◆ Exercise instructions ◆
Begin at the line containing "Continue the Blender" and stop at the line containing "grey smooth vinyl"; copy those lines exactly, ends included, and nothing else.

◆ Provided data ◆
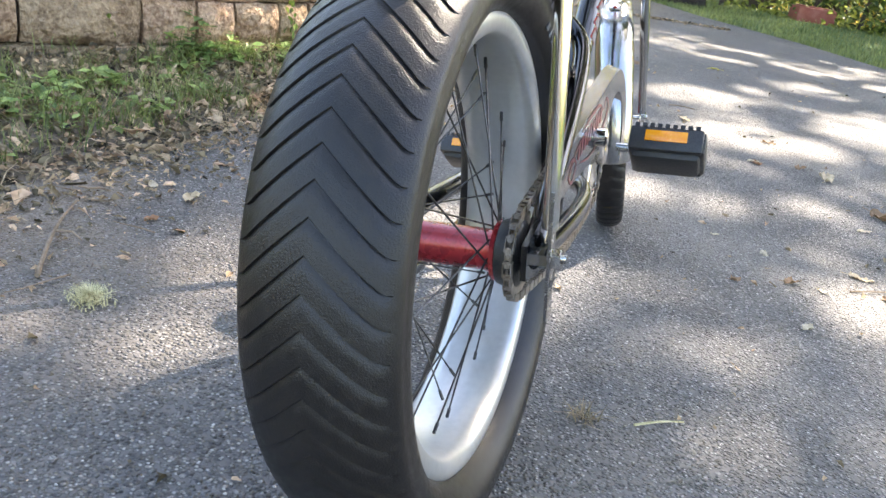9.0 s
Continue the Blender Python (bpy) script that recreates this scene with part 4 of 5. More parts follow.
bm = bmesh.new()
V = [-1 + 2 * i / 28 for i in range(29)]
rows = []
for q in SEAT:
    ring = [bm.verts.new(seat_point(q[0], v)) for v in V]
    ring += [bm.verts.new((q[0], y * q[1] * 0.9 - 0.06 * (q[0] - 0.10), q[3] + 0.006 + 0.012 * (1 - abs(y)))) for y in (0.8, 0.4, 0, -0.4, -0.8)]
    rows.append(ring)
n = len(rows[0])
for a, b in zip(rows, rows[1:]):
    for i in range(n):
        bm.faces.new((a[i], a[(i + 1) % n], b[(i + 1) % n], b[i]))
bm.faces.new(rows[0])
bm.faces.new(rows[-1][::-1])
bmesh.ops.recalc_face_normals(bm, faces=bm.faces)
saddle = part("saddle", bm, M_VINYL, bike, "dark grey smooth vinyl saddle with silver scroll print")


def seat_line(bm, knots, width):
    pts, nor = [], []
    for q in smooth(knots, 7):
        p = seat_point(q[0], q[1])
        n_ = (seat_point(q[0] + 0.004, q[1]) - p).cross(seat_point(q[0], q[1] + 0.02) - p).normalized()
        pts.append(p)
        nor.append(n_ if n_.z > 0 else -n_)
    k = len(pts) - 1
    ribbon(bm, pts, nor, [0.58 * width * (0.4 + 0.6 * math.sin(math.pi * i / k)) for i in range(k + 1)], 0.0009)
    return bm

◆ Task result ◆
Continue the Blender Python (bpy) script that recreates this scene with part 4 of 5. More parts follow.
bm = bmesh.new()
V = [-1 + 2 * i / 28 for i in range(29)]
rows = []
for q in SEAT:
    ring = [bm.verts.new(seat_point(q[0], v)) for v in V]
    ring += [bm.verts.new((q[0], y * q[1] * 0.9 - 0.06 * (q[0] - 0.10), q[3] + 0.006 + 0.012 * (1 - abs(y)))) for y in (0.8, 0.4, 0, -0.4, -0.8)]
    rows.append(ring)
n = len(rows[0])
for a, b in zip(rows, rows[1:]):
    for i in range(n):
        bm.faces.new((a[i], a[(i + 1) % n], b[(i + 1) % n], b[i]))
bm.faces.new(rows[0])
bm.faces.new(rows[-1][::-1])
bmesh.ops.recalc_face_normals(bm, faces=bm.faces)
saddle = part("saddle", bm, M_VINYL, bike, "dark grey smooth vinyl saddle with silver scroll print")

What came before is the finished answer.